- DATASET CONTENT -
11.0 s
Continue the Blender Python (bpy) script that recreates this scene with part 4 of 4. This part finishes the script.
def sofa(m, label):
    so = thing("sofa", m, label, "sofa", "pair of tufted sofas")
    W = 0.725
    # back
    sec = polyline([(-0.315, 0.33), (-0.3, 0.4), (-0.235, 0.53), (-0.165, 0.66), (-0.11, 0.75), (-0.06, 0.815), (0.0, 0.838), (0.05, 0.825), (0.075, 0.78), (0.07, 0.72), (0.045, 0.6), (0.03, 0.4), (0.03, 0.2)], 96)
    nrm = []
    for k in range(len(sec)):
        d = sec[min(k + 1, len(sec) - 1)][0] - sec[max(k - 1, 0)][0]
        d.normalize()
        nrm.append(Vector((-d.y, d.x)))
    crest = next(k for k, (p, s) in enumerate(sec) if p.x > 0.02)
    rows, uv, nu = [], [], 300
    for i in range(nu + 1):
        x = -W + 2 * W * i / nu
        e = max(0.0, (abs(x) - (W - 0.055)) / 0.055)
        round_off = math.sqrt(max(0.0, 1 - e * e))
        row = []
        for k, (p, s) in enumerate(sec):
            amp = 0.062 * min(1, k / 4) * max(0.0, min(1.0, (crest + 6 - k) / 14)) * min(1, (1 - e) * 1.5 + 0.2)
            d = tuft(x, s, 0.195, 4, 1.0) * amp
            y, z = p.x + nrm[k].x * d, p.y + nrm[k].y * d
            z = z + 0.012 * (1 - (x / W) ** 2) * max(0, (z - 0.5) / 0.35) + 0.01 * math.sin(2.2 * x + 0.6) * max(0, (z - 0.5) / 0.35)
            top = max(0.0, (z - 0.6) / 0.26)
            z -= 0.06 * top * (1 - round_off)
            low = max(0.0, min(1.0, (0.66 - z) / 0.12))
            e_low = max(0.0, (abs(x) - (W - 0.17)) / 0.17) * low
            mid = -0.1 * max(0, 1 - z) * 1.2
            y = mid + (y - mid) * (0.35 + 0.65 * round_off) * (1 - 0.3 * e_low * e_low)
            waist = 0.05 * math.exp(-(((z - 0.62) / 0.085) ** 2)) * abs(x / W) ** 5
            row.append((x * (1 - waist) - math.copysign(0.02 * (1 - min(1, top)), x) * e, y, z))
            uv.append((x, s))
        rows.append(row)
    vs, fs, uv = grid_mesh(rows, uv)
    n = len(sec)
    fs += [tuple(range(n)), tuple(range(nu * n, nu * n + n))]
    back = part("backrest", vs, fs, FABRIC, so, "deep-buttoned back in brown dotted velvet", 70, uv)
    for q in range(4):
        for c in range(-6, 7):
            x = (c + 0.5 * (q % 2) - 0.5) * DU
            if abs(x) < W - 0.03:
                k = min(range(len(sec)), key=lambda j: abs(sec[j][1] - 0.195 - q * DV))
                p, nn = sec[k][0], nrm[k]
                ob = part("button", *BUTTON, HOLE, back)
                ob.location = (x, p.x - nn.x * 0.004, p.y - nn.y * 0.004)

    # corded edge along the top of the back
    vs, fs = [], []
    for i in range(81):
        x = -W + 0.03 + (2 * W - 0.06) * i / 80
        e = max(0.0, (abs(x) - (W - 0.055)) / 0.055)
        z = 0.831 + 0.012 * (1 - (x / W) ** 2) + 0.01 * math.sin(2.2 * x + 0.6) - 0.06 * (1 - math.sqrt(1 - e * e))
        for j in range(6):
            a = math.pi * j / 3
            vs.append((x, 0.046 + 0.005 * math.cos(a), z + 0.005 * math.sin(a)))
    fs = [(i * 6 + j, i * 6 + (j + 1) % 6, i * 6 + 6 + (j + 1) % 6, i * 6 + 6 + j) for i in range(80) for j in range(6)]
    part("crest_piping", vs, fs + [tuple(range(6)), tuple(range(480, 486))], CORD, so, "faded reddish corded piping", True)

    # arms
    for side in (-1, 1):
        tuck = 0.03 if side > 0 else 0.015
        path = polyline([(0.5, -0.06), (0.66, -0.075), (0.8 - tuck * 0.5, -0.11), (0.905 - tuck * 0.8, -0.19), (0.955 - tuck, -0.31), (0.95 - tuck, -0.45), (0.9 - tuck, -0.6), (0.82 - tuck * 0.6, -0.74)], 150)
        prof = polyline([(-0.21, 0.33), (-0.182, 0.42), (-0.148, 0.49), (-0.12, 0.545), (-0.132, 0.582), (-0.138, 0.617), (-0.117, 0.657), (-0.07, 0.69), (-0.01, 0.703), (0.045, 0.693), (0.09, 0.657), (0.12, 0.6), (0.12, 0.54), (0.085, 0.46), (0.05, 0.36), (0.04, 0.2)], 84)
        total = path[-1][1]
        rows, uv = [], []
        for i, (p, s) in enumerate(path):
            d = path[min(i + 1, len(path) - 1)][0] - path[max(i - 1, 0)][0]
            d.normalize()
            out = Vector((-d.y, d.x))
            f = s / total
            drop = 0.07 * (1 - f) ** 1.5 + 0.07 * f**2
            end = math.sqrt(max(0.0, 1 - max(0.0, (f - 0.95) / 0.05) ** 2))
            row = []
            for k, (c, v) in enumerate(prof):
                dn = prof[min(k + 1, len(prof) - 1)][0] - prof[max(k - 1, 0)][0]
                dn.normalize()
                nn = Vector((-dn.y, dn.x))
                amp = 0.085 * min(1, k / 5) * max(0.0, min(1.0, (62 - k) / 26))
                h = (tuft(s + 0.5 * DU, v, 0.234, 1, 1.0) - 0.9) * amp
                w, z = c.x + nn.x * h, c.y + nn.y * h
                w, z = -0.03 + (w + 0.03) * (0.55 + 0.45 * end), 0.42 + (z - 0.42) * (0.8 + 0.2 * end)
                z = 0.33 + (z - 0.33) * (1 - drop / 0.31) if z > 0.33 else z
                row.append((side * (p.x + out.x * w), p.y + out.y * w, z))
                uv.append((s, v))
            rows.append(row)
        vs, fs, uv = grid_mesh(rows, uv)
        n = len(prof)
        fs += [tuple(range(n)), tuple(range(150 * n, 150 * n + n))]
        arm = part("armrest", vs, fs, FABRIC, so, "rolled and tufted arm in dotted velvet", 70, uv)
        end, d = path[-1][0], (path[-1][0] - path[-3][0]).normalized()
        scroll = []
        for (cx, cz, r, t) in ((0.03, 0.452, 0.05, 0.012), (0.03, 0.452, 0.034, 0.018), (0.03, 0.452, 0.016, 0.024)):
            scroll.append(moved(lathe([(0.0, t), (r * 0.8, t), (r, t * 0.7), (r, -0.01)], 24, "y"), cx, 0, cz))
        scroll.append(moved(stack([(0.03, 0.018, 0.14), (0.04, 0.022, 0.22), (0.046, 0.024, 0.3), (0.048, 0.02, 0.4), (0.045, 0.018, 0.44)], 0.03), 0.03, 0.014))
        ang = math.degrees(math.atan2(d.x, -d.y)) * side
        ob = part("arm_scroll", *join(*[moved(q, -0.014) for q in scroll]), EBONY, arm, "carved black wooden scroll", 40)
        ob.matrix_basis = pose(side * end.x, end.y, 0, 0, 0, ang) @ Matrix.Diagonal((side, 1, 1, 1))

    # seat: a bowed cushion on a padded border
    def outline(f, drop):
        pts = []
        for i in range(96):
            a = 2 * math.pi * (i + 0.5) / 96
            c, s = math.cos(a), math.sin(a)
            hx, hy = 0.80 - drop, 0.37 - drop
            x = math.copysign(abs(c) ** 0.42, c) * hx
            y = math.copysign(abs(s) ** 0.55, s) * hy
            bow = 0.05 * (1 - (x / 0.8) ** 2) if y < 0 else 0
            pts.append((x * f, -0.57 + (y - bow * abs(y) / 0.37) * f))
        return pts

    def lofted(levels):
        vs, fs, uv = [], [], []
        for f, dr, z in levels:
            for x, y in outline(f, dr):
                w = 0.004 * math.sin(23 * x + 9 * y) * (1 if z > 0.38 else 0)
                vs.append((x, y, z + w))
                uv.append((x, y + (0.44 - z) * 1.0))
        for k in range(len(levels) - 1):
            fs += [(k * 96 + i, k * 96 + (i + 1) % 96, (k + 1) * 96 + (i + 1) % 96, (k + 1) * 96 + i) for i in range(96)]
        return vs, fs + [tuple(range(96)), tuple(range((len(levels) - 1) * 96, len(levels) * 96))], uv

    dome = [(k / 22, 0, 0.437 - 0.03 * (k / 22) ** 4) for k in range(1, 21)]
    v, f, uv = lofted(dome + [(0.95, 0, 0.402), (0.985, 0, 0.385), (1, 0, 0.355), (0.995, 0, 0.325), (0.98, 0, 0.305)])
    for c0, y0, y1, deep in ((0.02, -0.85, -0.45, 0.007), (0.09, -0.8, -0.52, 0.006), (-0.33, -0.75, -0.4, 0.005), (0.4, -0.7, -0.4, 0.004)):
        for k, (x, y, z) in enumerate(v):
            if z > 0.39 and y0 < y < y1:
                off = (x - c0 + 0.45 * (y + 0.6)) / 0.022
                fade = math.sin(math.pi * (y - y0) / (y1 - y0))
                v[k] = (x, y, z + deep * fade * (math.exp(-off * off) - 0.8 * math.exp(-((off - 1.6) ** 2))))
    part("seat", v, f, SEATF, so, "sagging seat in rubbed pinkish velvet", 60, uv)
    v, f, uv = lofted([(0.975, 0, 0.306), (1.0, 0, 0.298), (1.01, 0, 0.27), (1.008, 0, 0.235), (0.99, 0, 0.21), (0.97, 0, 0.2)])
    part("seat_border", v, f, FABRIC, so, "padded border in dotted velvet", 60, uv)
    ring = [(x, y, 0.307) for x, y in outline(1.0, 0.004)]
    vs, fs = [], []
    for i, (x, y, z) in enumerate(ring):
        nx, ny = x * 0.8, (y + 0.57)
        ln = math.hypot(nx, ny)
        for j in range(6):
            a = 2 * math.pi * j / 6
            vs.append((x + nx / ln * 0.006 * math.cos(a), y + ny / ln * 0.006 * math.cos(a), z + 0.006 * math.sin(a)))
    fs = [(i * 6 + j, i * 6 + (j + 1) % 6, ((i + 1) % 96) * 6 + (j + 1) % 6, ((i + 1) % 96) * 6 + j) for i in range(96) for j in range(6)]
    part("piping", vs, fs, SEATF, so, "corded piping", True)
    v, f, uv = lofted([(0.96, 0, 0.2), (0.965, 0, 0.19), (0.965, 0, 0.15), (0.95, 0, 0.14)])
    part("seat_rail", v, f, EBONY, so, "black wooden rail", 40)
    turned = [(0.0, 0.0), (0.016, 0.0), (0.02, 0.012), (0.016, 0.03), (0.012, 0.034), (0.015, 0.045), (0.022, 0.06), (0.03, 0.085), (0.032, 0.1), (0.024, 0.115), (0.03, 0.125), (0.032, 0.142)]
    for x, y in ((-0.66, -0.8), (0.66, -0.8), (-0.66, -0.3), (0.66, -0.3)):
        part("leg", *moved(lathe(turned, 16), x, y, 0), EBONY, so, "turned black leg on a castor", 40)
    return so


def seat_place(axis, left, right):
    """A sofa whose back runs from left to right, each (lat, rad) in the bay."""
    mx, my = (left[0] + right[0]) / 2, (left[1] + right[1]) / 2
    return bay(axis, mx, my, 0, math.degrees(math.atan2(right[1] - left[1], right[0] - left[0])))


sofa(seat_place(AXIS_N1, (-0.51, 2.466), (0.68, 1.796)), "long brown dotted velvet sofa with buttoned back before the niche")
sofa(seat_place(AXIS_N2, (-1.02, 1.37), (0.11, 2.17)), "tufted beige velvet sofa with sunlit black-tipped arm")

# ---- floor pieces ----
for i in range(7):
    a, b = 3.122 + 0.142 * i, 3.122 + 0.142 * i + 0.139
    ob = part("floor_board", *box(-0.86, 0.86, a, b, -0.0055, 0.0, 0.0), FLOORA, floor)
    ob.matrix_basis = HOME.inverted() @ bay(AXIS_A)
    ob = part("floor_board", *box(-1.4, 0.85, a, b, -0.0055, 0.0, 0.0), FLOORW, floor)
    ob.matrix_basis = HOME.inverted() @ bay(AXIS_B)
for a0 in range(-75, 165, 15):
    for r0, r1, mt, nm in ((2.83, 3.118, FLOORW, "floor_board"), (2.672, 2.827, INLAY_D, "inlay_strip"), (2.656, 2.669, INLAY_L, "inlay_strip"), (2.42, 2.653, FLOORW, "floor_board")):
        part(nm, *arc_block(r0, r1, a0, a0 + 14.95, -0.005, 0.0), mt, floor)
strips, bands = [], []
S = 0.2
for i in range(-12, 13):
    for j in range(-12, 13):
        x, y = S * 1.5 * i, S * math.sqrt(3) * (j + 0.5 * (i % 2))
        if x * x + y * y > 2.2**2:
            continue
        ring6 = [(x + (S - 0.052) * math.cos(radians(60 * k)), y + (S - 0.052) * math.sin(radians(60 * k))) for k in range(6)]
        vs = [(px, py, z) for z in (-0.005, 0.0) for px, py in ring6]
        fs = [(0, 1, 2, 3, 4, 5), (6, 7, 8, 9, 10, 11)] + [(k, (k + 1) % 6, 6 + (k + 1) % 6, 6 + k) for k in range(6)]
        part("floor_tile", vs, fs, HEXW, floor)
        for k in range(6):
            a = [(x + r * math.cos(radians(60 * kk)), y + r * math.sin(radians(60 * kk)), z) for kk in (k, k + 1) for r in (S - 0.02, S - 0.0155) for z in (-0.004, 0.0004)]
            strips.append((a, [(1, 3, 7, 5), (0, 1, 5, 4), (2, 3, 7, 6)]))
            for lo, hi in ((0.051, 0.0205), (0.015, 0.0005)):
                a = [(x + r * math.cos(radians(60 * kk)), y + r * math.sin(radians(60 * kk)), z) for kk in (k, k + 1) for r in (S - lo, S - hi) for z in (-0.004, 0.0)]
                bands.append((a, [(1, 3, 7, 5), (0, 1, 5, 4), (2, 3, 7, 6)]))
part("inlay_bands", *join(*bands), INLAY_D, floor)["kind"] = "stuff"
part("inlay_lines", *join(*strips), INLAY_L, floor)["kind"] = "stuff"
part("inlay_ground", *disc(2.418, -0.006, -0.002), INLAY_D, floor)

- TO BE DONE -
Some lines of the data above may hold the word "with"; report how many do, and nothing else.

- OUTPUT BELOW -
3